Bitcoin Price Surges Above $67k Ahead of Halving: Expert Predicts Bullish Trend

  • With the halving only 12 days away, investors are closely monitoring Bitcoin’s price trends; despite a mid-week dip, BTC is approaching $70,000, gaining 2.3% in the past day.
  • Analysts believe BTC bulls must push the crypto past the $70,000 resistance before the halving to confirm an upside breakout from the pennant pattern it has been caught up in since late February.

Bitcoin’s fate this year was always going to depend on two events—the ETF decision by the SEC in January and the halving in April. The first is behind us, and it has pushed BTC to its highest price ever at over $73,000. The next is due in 12 days, and analysts are split on how the price swings.
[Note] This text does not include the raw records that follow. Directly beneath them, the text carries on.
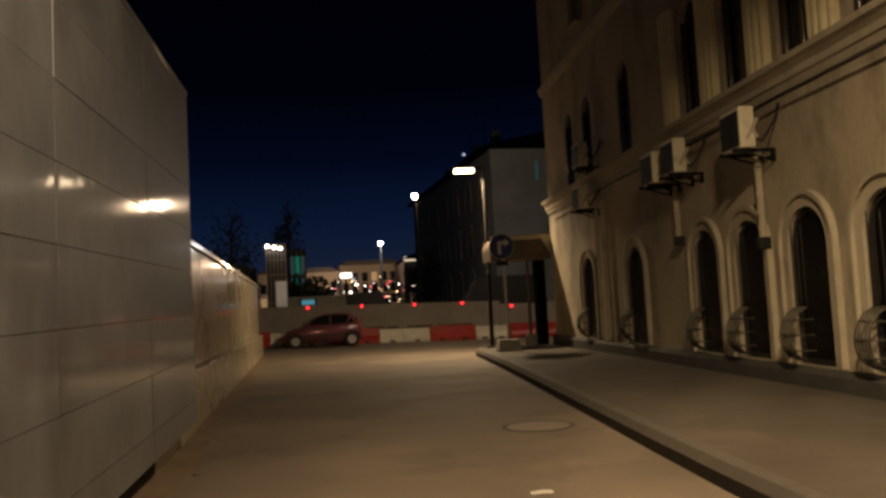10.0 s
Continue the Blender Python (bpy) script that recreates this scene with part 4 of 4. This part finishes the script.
# site cabin with a lit cyan screen, glazed stair tower, teal windows
ob = thing("site_cabin", "plain concrete site cabin behind the wall", "cabin", (-1.25, 50.2, -0.2))
bm = B()
box(bm, 0, 0, 0, 2.6, 1.6, 2.28, bevel=0.02)
part("cabin_body", bm, CONCRETE, ob)
bm = B()
box(bm, 0.60, -0.06, 1.92, 1.18, -0.004, 2.12)
part("screen", bm, CYANGLOW, ob, "small lit cyan screen")
bm = B()
box(bm, 0.52, -0.09, 1.86, 0.58, -0.004, 2.20)
part("screen_bracket", bm, DARK, ob)
bm = B()
box(bm, 1.20, -0.09, 1.86, 1.27, -0.004, 2.20)
part("screen_bracket", bm, DARK, ob)
ob = thing("bush", "dark bush behind the site cabin", "bush", (-0.4, 53.5, -0.2))
bm = B()
rnd = random.Random(5)
for i in range(900):
    p = Vector((rnd.gauss(0, 0.6), rnd.gauss(0, 0.4), 2.35 + rnd.gauss(0, 0.42)))
    q = Euler([rnd.uniform(0, 6.3) for _ in range(3)]).to_matrix()
    s = rnd.uniform(0.13, 0.24)
    bm.faces.new([bm.verts.new(p + q @ Vector(v) * s) for v in ((-1, 0, 0), (0, -0.5, 0.1), (1, 0, 0), (0, 0.5, 0.1))])
part("foliage", bm, LEAF, ob)
part("stem", tube(B(), (0, 0, 0), (0, 0, 2.2), 0.06, 0.03, seg=7), BARK, ob)

tower = thing("glazed_stair", "lit glazed stair with white bars behind the wall", "stair tower", (-2.30, 52.0, -0.2))
bm = B()
box(bm, 0.0, 0.25, 0, 0.95, 0.6, 4.7)
part("core", bm, FARDARK, tower)
for i in range(6):
    part("bar", box(B(), 0.0 + i * 0.175, 0.0, 1.2, 0.045 + i * 0.175, 0.06, 4.9), PALEFRAME, tower)
for z in (2.05, 3.4, 4.1):
    part("rail", box(B(), 0, 0.062, z, 0.95, 0.10, z + 0.06), PALEFRAME, tower)
for i in range(3):
    part("spotlight", ball(B(), (0.10 + i * 0.30, -0.02, 4.78 - i * 0.06), 0.075, sub=1), WHITEGLOW, tower, "small white spotlight")
part("lit_panel", box(B(), 0.42, -0.05, 1.4, 0.93, -0.005, 3.1), glow("dim_warm_panel", (0.55, 0.47, 0.36), 0.25), tower, "dim warm panel")
lamp_light("stair_light", (-1.85, 51.8, 4.85), 12, (1, 0.92, 0.8), down=False, radius=0.1)

kiosk = thing("glass_kiosk", "glazed kiosk with teal and green lit panes", "kiosk", (-1.55, 60.0, -0.2))
for i, m_ in enumerate((TEALFAR, GREENGLOW, TEALFAR)):
    for j in range(2):
        part("pane", box(B(), 0.03 + i * 0.29, 0, 2.5 + j * 1.25, 0.26 + i * 0.29, 0.03, 3.55 + j * 1.25), m_ if j == 0 or i == 1 else TEALFAR, kiosk)
for i in range(4):
    part("mullion", box(B(), -0.01 + i * 0.29, -0.05, 0, 0.025 + i * 0.29, 0.1, 5.3), BLACKSTEEL, kiosk)
part("back", box(B(), 0.0, 0.12, 0, 0.9, 1.5, 5.2), FARDARK, kiosk)

wl_ = thing("lit_board", "distant white lit advertising board on a post", "advertising board", (1.35, 100.0, -0.4))
part("board", box(B(), 0.5, 0, 5.2, 1.7, 0.2, 5.75), WHITISH, wl_)
part("post", tube(B(), (1.1, 0.3, 0), (1.1, 0.3, 5.6), 0.12), STEEL_DARK, wl_)


def narrow_tree(x, y, h, w, seed, label):
    """A slim dark tree: trunk, upright limbs and many small leaves."""
    ob = thing("tree", label, "tree", (x, y, -0.3))
    r = random.Random(seed)
    bm = B()
    tube(bm, (0, 0, 0), (0.1, 0, h * 0.95), 0.16, 0.03, seg=8)
    tips = []
    for i in range(26):
        z = h * r.uniform(0.25, 0.9)
        a = r.uniform(0, 6.3)
        d = w * (0.35 + 0.65 * math.sin(math.pi * z / h))
        tip = (d * math.cos(a), d * math.sin(a), z + r.uniform(0.5, 1.3))
        tube(bm, (0, 0, z), tip, 0.04, 0.012, seg=5)
        tips.append(tip)
    part("trunk", bm, BARK, ob)
    bm = B()
    for i in range(1500):
        t = Vector(r.choice(tips)) * r.uniform(0.55, 1.02)
        t.z = t.z if t.z > h * 0.2 else h * 0.3
        p = t + Vector((r.gauss(0, 0.22), r.gauss(0, 0.22), r.gauss(0, 0.35)))
        q = Euler([r.uniform(0, 6.3) for _ in range(3)]).to_matrix()
        s = r.uniform(0.07, 0.14)
        bm.faces.new([bm.verts.new(p + q @ Vector(v) * s) for v in ((-1, 0, 0), (0, -0.5, 0.12), (1, 0, 0), (0, 0.5, 0.12))])
    part("crown", bm, LEAF, ob, "thin dark crown")
    return ob


narrow_tree(-1.75, 63, 9.0, 0.75, 7, "slim dark tree against the night sky")
narrow_tree(-4.6, 58, 7.0, 1.4, 8, "dark leafy tree behind the low wall")
narrow_tree(-7.5, 52, 6.5, 1.8, 9, "dark leafy tree behind the low wall")
narrow_tree(7.9, 75, 5.4, 1.5, 10, "dark leafy tree before the netted house")
narrow_tree(11.0, 120, 6.5, 2.2, 12, "dark leafy tree in the square")
bm = B()
box(bm, -9.0, 20, 0, -6.0, 46, 3.0)
solid("site_shed", bm, DARKROOF, "dark shed on the site behind the walls", "shed")

# ---- litter on the road ----


def scrap(name, label, x, y, size, mat, seed):
    r = random.Random(seed)
    bm = B()
    pts = [(size * math.cos(a) * r.uniform(0.6, 1.1), size * 0.6 * math.sin(a) * r.uniform(0.6, 1.1)) for a in [k * math.pi / 4 for k in range(8)]]
    lo = [bm.verts.new((x + a, y + b, 0.004 + r.uniform(0, 0.004))) for a, b in pts]
    c = bm.verts.new((x, y, 0.012 + size * 0.10))
    for i in range(8):
        bm.faces.new((lo[i], lo[(i + 1) % 8], c))
    bm.faces.new(lo[::-1])
    return solid(name, bm, mat, label, "litter", group="litter on the road")


scrap("paper_scrap", "crumpled white paper scrap on the asphalt", 2.0, 17.9, 0.12, PAPER, 1)
scrap("paper_scrap", "small pale paper scrap on the asphalt", 1.09, 11.75, 0.06, PAPER, 2)
for i, (x, y, s) in enumerate(((2.0, 17.0, 0.07), (1.93, 16.3, 0.08), (2.1, 15.9, 0.05), (1.75, 15.6, 0.05), (-0.62, 19.6, 0.10), (-0.70, 15.2, 0.07))):
    scrap("dead_leaf", "dry brown leaf litter on the asphalt", x, y, s * 0.6, LEAFLITTER, 20 + i)

# ---- kerb stones and pavement slabs ----
for i in range(len(kerb_pts) - 1):
    a, b = kerb_pts[i], kerb_pts[i + 1]
    if a.y < 12.3 and a.x < 6.5:
        continue
    d = (b - a)
    a2, b2 = a + d * 0.006, b - d * 0.006
    na, nb = side(i), side(i + 1)
    bm = B()
    vs = []
    for p, n_ in ((a2, na), (b2, nb)):
        zt = kerb_top(p)
        vs.append([bm.verts.new(v) for v in ((p.x, p.y, -0.35), (p.x, p.y, zt - 0.07), (p.x + n_.x * 0.05, p.y + n_.y * 0.05, zt), (p.x + n_.x * 0.184, p.y + n_.y * 0.184, zt), (p.x + n_.x * 0.184, p.y + n_.y * 0.184, -0.35))])
    for j in range(4):
        f = bm.faces.new((vs[0][j], vs[1][j], vs[1][j + 1], vs[0][j + 1]))
        f.material_index = 1 if j == 0 else 0
    bm.faces.new(vs[0])
    bm.faces.new(vs[1][::-1])
    part("kerb_stone", bm, KERB, kerb).data.materials.append(KERBFACE)
slab_rnd = random.Random(4)
first = next(i for i, p in enumerate(kerb_pts) if p.y > 13.6)
last = next(i for i, p in enumerate(kerb_pts) if p.y > 34.0)
for i in range(first, last):
    a, b = kerb_pts[i], kerb_pts[i + 1]
    ra = (a + side(i) * 0.185, Vector((facade_x(a.y) - 0.22, a.y)))
    rb = (b + side(i + 1) * 0.185, Vector((facade_x(b.y) - 0.22, b.y)))
    za, zb = kerb_top(a), kerb_top(b)
    ea, eb = 0.24 + lower(ra[1].x, a.y), 0.24 + lower(rb[1].x, b.y)
    cols = 4
    for j in range(cols):
        f0, f1 = j / cols + 0.0006, (j + 1) / cols - 0.0006
        q = [ra[0].lerp(ra[1], f0), ra[0].lerp(ra[1], f1), rb[0].lerp(rb[1], f1), rb[0].lerp(rb[1], f0)]
        zs = [za + (ea - za) * f0, za + (ea - za) * f1, zb + (eb - zb) * f1, zb + (eb - zb) * f0]
        mid = (q[0] + q[1] + q[2] + q[3]) / 4
        q = [mid + (p - mid) * 0.9996 for p in q]
        dz = slab_rnd.uniform(-0.0006, 0.0008)
        bm = B()
        lo = [bm.verts.new((p.x, p.y, z - 0.06)) for p, z in zip(q, zs)]
        hi = [bm.verts.new((p.x, p.y, z + dz)) for p, z in zip(q, zs)]
        bm.faces.new(hi)
        for k in range(4):
            bm.faces.new((lo[k], lo[(k + 1) % 4], hi[(k + 1) % 4], hi[k]))
        part("slab", bm, SLAB, pavement)
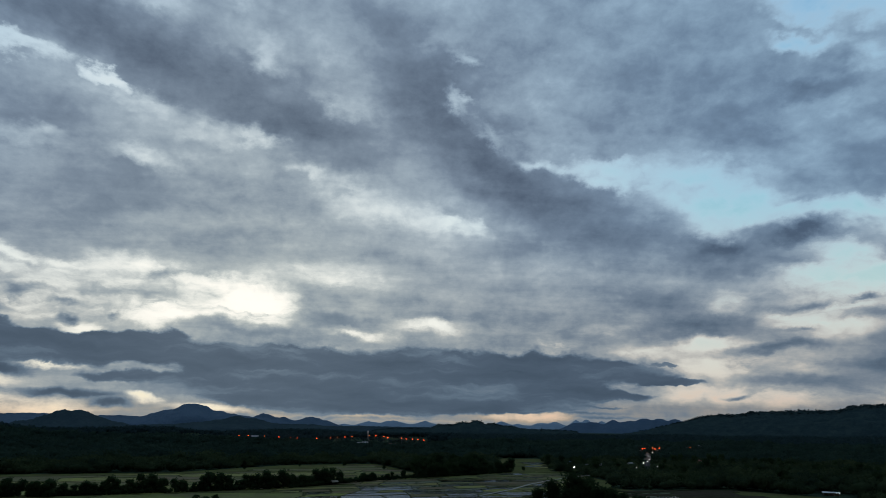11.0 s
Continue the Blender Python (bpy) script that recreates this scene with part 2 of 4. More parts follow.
    cloud("thin", 20.2, 7.1, 2.8, 0.7, -4, -0.80)
    cloud("thin", 24.6, 8.2, 3.1, 1.0, -5, -0.46)
    cloud("thin", 27.5, 6.2, 4.0, 0.8, -7, -0.85)
    cloud("thin", 32.6, 6.7, 5.6, 1.1, 3, -0.72)
    cloud("thin", 32.9, 4.9, 5.1, 1.6, -3, -0.62)
    cloud("thin", 32.2, 2.8, 5.5, 1.5, -1, -0.52)
    cloud("thin", 34.8, 10.4, 2.7, 1.4, 8, -0.26)
    cloud("thin", -35.7, 3.9, 3.8, 0.8, 2, -1.50)
    cloud("thin", -28.6, 3.1, 5.5, 0.8, 0, -1.50)
    cloud("thin", -30.4, 2.5, 10.4, 2.3, 3, -0.45)
    cloud("thin", -34.0, 2.3, 4.1, 1.1, -2, -0.60)
    cloud("thin", -22.4, 4.6, 4.1, 0.4, 0, -0.70)
    cloud("thin", -25.2, 1.5, 10.4, 1.5, -0, -0.62)
    cloud("thin", -15.6, 2.2, 2.0, 0.5, -10, -1.00)
    cloud("thin", -10.6, 1.3, 4.9, 0.5, -4, -0.60)
    cloud("thin", 10.3, 3.2, 1.7, 0.4, -4, -1.10)
    cloud("thin", 17.4, 0.8, 6.2, 0.7, -1, -0.70)
    cloud("thin", 3.1, 0.6, 12.0, 0.4, -1, -0.40)
    cloud("thin", 37.2, 5.2, 7.3, 1.7, -4, -0.36)
    cloud("thin", 37.0, 2.5, 7.0, 1.3, -2, -0.40)
    cloud("thin", 47.1, 2.8, 8.6, 1.4, -0, -0.20)
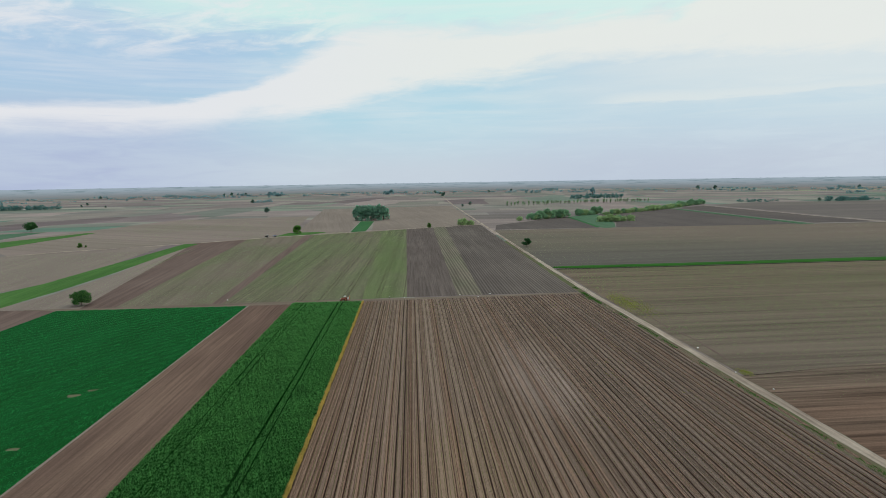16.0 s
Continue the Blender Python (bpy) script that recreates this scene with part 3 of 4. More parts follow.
# second band of fields, past the headland
sheet("dark_strip", [(-1.9, 257), (20.1, 257.5), (23.4, 640), (-4.6, 624)], 0.05, DARKSOIL, "dark bare freshly worked soil strip")
sheet("green_row_strip", [(20.1, 257.5), (31, 258), (37, 646), (23.4, 640)], 0.055, ROWCROP, "narrow strip with pale green crop rows")
sheet("dark_row_field", [(31, 258), (75, 258.2), (75.2, 420), (77, 640), (77, 664), (37, 646)], 0.05, RIDGED, "dark grey-brown field with ridged rows")
sheet("sprouting_field", [(-79, 253.5), (-21, 255), (-28.6, 609), (-93, 579)], 0.05, SPROUT, "young crop just greening over brown soil")
sheet("greener_strip", [(-21, 255), (-1.9, 257), (-4.6, 624), (-28.6, 609)], 0.055, SPROUTED, "strip of brighter green young crop with wheel lines")
sheet("ploughed_strip", [(-83.5, 253), (-79, 253.5), (-93, 579), (-100.5, 574)], 0.05, MAROON, "narrow reddish-brown ploughed strip")
sheet("thin_crop_field", [(-122, 251.5), (-83.5, 253), (-100.5, 574), (-146, 545)], 0.05, THIN, "brown soil with a thin green sprouting crop")
sheet("dark_brown_strip", [(-136, 251), (-122, 251.5), (-146, 545), (-184, 519)], 0.05, MAROON, "dark reddish-brown bare strip")
sheet("brown_strip", [(-172, 250), (-136, 251), (-184, 519), (-168, 345), (-167, 288)], 0.045, MIDSOIL, "bare brown strip beside a green crop")
sheet("bare_corner", [(-190, 190), (-143.6, 190), (-143.6, 247), (-140, 247), (-172, 252)], 0.04, MAROON, "bare brown field corner")
sheet("brown_field", [(-330, 200), (-215, 215), (-196, 294), (-187.5, 325), (-190.5, 392), (-203, 508), (-231, 484), (-272, 466), (-300, 436)], 0.04, MIDSOIL, "wide pale brown bare field")
sheet("olive_brown_field", [(-380, 560), (-340, 500), (-295, 452), (-229, 497), (-160, 542), (-131, 566), (-116, 573), (-150, 900), (-330, 860)], 0.035, PALESOIL, "wide pale olive-brown field")
sheet("purple_brown_field", [(-112, 575), (-62, 600), (-64, 764), (-46, 762), (-40, 612), (19, 643), (76, 668), (80, 1180), (-160, 1120)], 0.036, MIDSOIL, "wide bare purplish-brown field past the lane")
canopy("green_strip_crop", -10, 10, 0, 270, 0.3, 1.2, GRASS, "bright green strip of young grass crop")
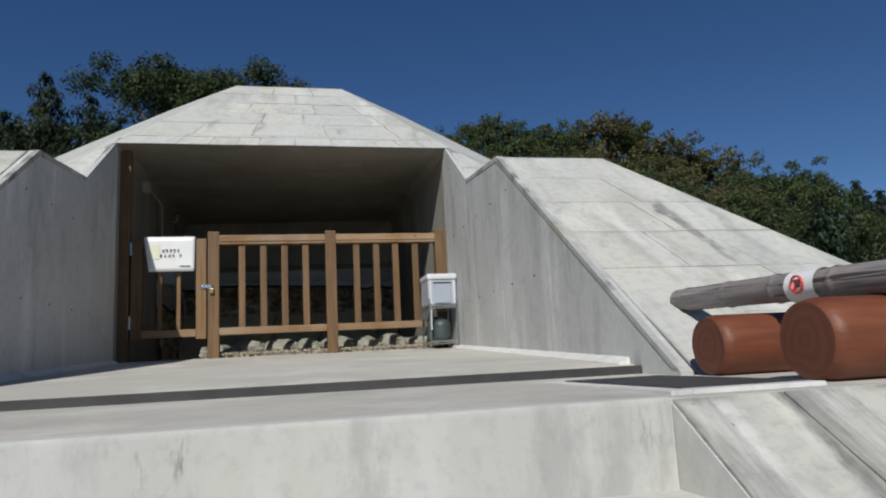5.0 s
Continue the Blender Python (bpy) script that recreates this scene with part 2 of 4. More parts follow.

Bitcoin trades at $69,550, gaining 2.2% in the past day despite a 32% dip in its trading volume. Having started the week above $70,000, the top crypto dipped to a weekly low below $65,000 on Tuesday, but it has rebounded and seems poised to regain critical support above $70,000. Year-to-date, BTC has gained 64% as the ETFs and an overall market rally pushed its price to new heights.

One of the most significant events in the Bitcoin ecosystem is upcoming, and analysts are still divided on which way it will push BTC’s price. The halving will occur in 12 days, reducing the block reward from 6.25 BTC ($434,438) to 3.125 BTC ($217,219).

Analysts from Steno Research, a Danish macro research company, believe that Bitcoin will experience a “buy the rumor, sell the news” scenario. This is when the price of an asset surges as it approaches a significant event, such as listing on a big exchange or approval from regulators, but dips drastically post-event.

Steno says the BTC price will likely surge over the next 12 days. The graph below shows that BTC always spikes as it approaches the halving.

However, immediately following the halving, it’s likely to remain subdued before appreciating over the next year, a pattern the top crypto has followed for the previous three halvings.

“Yet, it is crucial to emphasize our optimistic long-term perspective: the halving is profoundly bullish for Bitcoin. We expect the anticipated reduction in selling pressure from miners to bolster Bitcoin’s price fundamentally,” the researchers say.

They added:

We believe the real bullish momentum of the halving will become apparent once the initial market adjustments have settled, and the “weak hands” – those investors who bought in anticipating quick gains, including some ETF investors – have exited. The long-term beneficial effects of the halving on Bitcoin’s price are expected to materialize after this early phase of downwards pressure.

In the short term, one analyst says that BTC needs to break above the $70,000 resistance if it’s to maintain its bullish momentum. Known to his 88,000 X followers as Captain Faibik, he observed that Bitcoin had been stuck in a pennant pattern where the price experiences a sharp movement before consolidating.

This pattern has been in play since early March, and if BTC breaks on the upper side of the trendline, which is above $70,000, it’s likely to maintain its bullish rally.